Warren Ellis utilizes strong female lead roles in his graphic novel, and it is evident that technology is essential to the power of these characters. The scene in which Aleph is being attacked at the Global Frequency’s central headquarters and her response to the attack highlight an important difference in this society of technology from societies of the past. Aleph is alerted by Zero of an impending attack upon central and though she begins by evacuating the base she eventually turns around to fight back for her headquarters. This display of heroics would not have been possible in a society without these technologies. Technology is changing what it means to be a woman, since no longer do they suffer from their physical and biological limitations. Though Aleph is a female, she is able to fight off a terrorist squad of four, a feat that most likely would not have been able to be done a few centuries ago. Aleph says something essential in this chapter to the idea that gender roles are rapidly changing when she responds to Zero after being asked why she is returning to central, “What I should have been doing all along. Thinking. I’ve got all the information here in my hand. I just need to process it, to connect things up.” Aleph recognizes quite literally, that she does not need to run. She had everything she needed to beat the enemy, the technologies she was equipped with and her cognitive abilities. This scene displays the power of technology, its ability to even the playing field regardless of gender.
Up until the last century, women had been treated as a lesser class than men. One possible reason for this phenomenon is that traditionally arguments and power struggles had been settled in physical battles, in which males are inherently at an advantage with distinct biological advantages over females. However, Aleph is able to devise a strategy and eliminate the threat to the Global Frequency command center despite being outnumbered four to one. Her ability to wield technology as a weapon awarded her with a victory against a team of terrorists, a victory only achieved through with technology. Ellis’ choice to use Aleph and Miranda Zero as the most reoccurring and heroic characters in the novel, both of which are females nonetheless, seems to reveal one powerful aspect of technology. The ability to even the playing field, to provide women with the means to match men. No longer are women restricted by their biological shortcomings, the woman is suddenly capable of anything a man can do. As Haraway suggests, the cyborg stands for the shifting physical boundaries which, in its interface with us and the world around us, often defy what we perceive to be “natural”. The composition of human and technology, the cyborg, then redefines what it means to be male or female.

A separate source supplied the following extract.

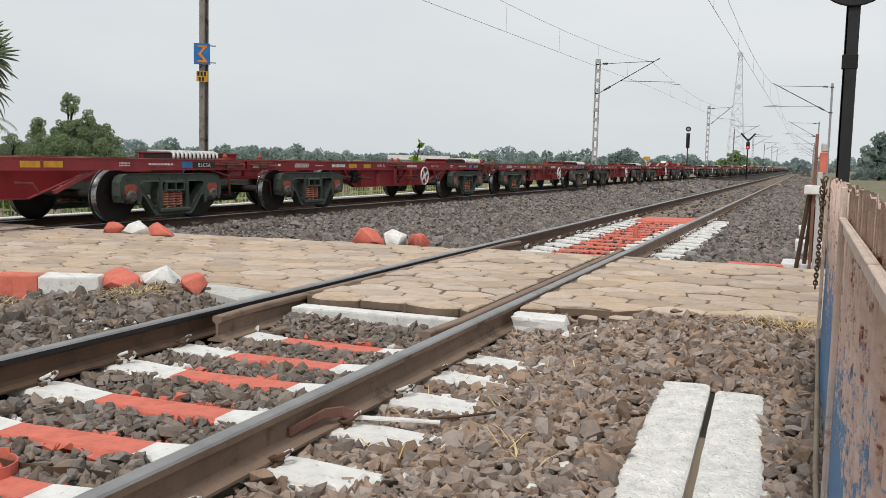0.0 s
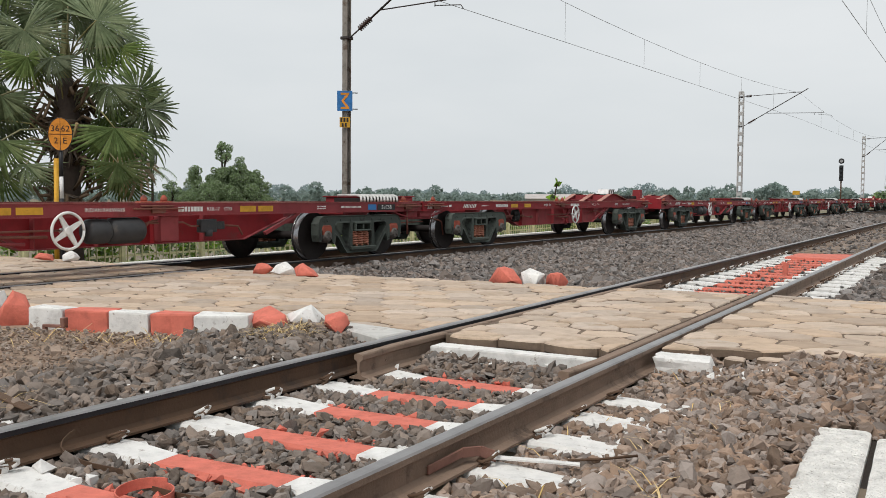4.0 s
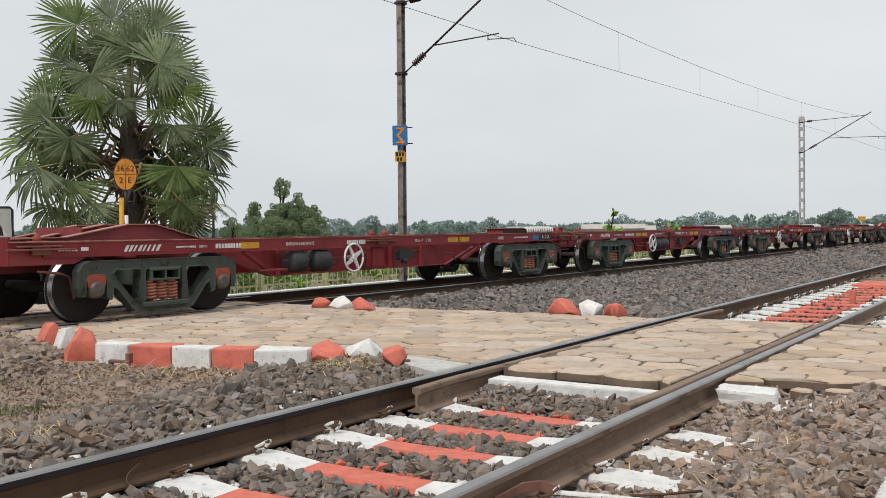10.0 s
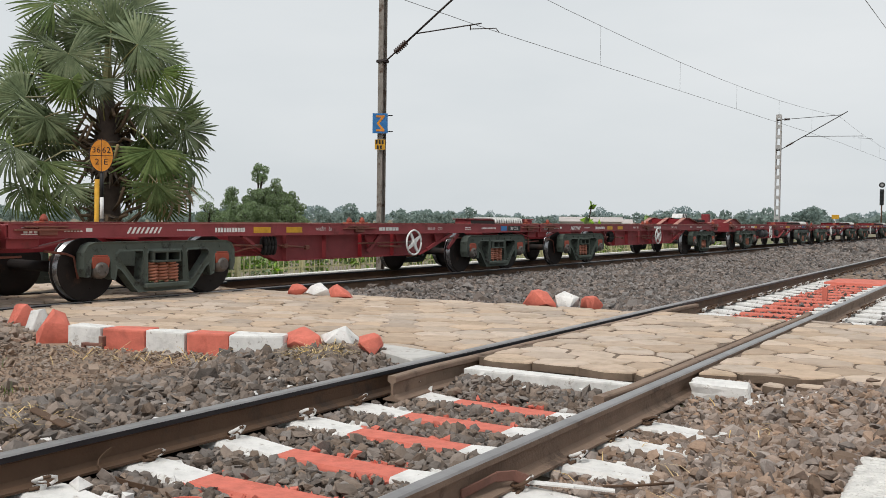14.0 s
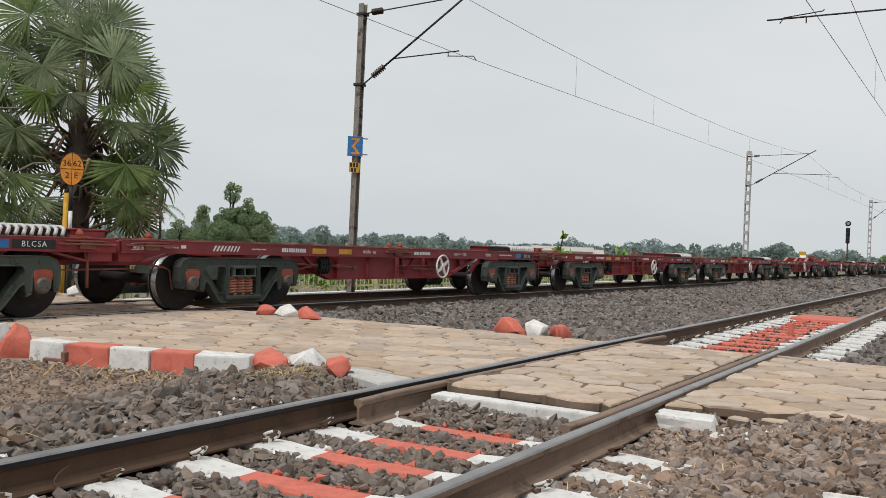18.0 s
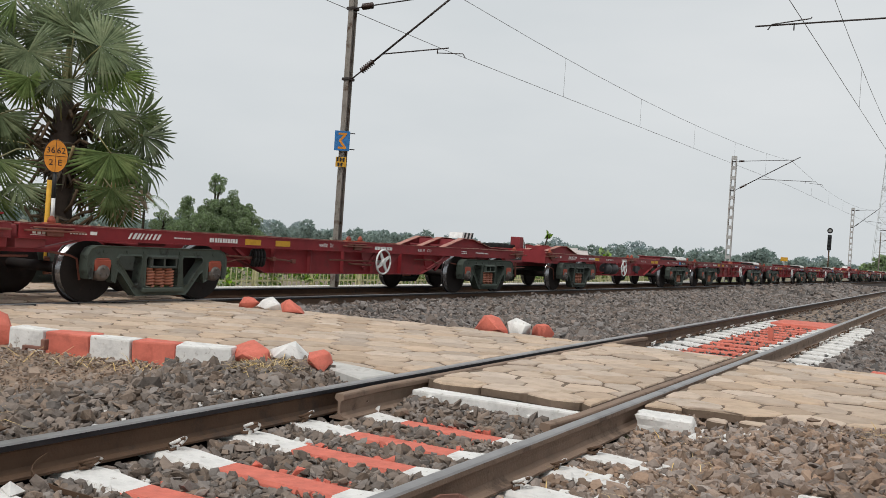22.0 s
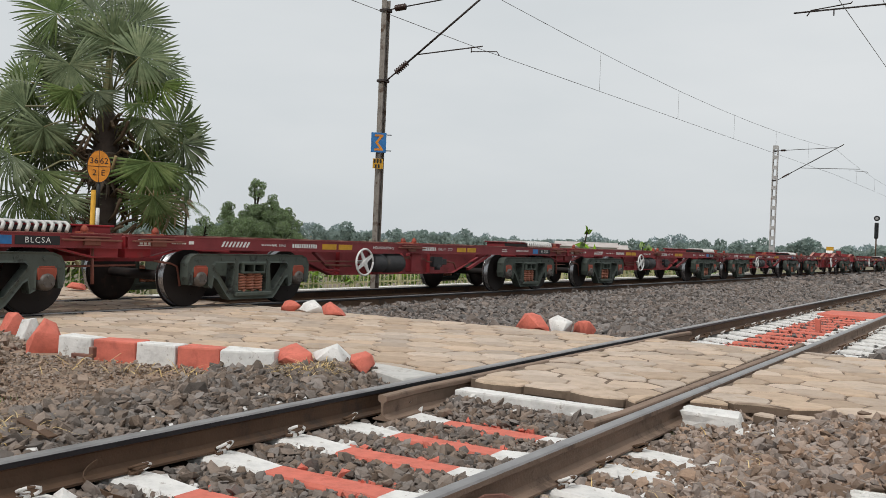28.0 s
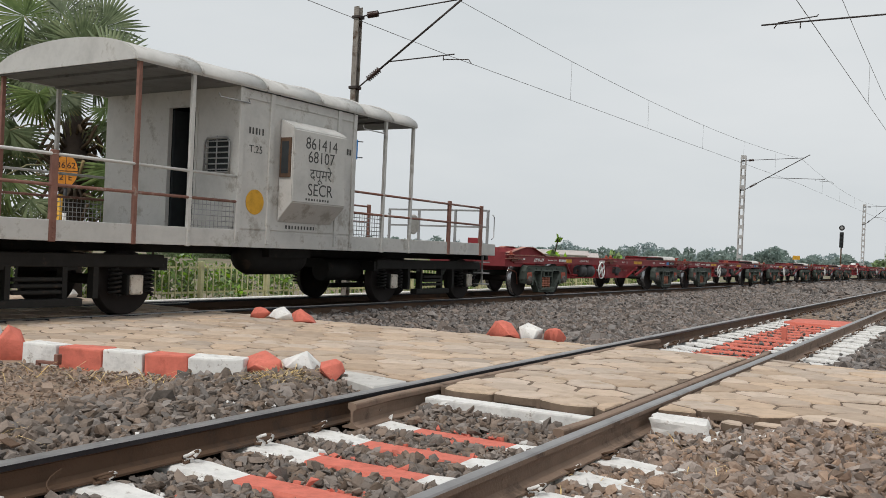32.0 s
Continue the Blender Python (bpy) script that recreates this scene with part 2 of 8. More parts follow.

Gender identity is often described as a person’s private sense of being a man or a woman, the conscious selection of membership to a category of people, either male or female. But what constitutes being ‘manly’ or ‘feminine’? The ideas of masculinity and femininity are social constructs, as we as a community deem what is acceptable and expected from males and females both. Our society, in the face of rapid advancements in technology, is experiencing a complete metamorphosis. Our capabilities as people are changing at a scale never matched in the history before, and as we evolve so too does our definition of masculinity and femininity. Technology is reforming entirely what it means to be a male or a female.